Google’s research division today detailed just how easy it is for computer algorithms to bypass standard photo watermarking practices, stripping those images of copyright protection and making them vulnerable to reposting across the internet without credit. The research, presented at a leading computer vision conference in Hawaii back in July, is described in detail in a paper titled, “On the Effectiveness of Visible Watermarks.”
“As often done with vulnerabilities discovered in operating systems, applications or protocols, we want to disclose this vulnerability and propose solutions in order to help the photography and stock image communities adapt and better protect its copyrighted content and creations,” Tali Dekel and Michael Rubinstein, Google research scientists, explain in a post published on Google’s research blog earlier today.
Dekel and Rubinstein say the core problem with current photo watermarking processes is the high level of consistency in style. “We show that this consistency can be used to invert the watermarking process — that is, estimate the watermark image and its opacity, and recover the original, watermark-free image underneath,” the duo explain. “This can all be done automatically, without any user intervention or prior information about the watermark, and by only observing watermarked image collections publicly available online.”
The team behind the watermark-removal algorithm was able to train software with enough public examples to identify watermark patterns and then, through a process called “multi-image matting,” separate the watermark’s components from the rest of the image.
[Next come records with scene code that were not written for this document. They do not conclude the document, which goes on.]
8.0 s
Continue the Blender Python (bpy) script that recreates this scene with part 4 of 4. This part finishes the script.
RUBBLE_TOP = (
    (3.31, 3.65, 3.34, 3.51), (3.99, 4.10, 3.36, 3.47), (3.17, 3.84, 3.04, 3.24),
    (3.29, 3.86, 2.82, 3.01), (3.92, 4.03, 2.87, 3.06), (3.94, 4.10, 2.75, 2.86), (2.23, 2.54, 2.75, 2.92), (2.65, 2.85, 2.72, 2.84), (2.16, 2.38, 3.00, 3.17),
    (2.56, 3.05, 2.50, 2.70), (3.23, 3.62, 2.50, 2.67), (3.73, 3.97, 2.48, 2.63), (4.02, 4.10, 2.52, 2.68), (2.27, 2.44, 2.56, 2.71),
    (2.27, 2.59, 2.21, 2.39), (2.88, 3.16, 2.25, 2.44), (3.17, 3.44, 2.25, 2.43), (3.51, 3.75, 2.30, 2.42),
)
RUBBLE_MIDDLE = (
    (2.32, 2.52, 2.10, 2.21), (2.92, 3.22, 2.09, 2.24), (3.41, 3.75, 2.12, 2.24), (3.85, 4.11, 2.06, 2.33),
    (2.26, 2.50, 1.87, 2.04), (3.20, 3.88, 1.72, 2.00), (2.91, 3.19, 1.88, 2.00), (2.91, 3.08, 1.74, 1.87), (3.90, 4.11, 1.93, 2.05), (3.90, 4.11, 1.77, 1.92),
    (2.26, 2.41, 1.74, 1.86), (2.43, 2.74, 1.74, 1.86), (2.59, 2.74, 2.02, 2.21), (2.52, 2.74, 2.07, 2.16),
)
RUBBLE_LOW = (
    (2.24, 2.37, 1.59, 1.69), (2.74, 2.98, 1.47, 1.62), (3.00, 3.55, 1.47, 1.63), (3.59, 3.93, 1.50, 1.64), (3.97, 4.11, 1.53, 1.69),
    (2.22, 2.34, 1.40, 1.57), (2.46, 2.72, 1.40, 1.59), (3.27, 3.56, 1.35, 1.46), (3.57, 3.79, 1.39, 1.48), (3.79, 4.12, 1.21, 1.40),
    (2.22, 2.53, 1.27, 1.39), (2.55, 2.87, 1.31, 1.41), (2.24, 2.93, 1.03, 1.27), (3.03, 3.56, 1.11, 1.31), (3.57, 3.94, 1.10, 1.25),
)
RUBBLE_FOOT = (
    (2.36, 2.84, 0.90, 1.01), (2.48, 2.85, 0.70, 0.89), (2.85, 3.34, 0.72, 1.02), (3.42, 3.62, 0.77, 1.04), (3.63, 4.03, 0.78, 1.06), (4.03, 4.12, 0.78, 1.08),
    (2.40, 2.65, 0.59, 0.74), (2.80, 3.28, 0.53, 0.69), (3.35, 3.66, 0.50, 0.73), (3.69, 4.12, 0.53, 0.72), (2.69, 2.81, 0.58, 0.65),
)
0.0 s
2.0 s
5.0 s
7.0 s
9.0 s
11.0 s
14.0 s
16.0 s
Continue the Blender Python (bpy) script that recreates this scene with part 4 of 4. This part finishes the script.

Then, because the software understands the elements of the watermark like its opacity, structure, and shadow or color gradient effects, Google’s algorithm is able to remove it from any photo containing that specific watermark or a similar one.
To fix this, and create stronger copyright protections for images on the web, the team suggests adding elements of specific randomness to the watermark. However, you can’t simply change the location, or make changes to the opacity of the watermark, Dekel and Rubinstein explain. Instead, you need to make changes that will leave visible artifacts after the removal process. This includes adding “random geometric perturbations to the watermark” — effectively warping the text and logos being used. That way, when algorithms like the one Google uses try to scrub the watermark out, they’ll leave outlines of the image because these systems are trained to look for consistency and work by targeting the vulnerabilities inherent in that consistency.
“In a nutshell, the reason this works is because removing the randomly-warped watermark from any single image requires to additionally estimate the warp field that was applied to the watermark for that image — a task that is inherently more difficult,” the duo write. “Therefore, even if the watermark pattern can be estimated in the presence of these random perturbations (which by itself is nontrivial), accurately removing it without any visible artifact is far more challenging.”
The team admits that the defense isn’t a perfect one. There will likely always be more sophisticated algorithms developed to bypass current practices, in a cat-and-mouse struggle similar to that of cybersecurity protections. However, the current state of watermarks leaves image protection in a sad state, they say, and even just a little bit of the right kind of randomness can go a long way in keeping photographs safe from theft in the short term.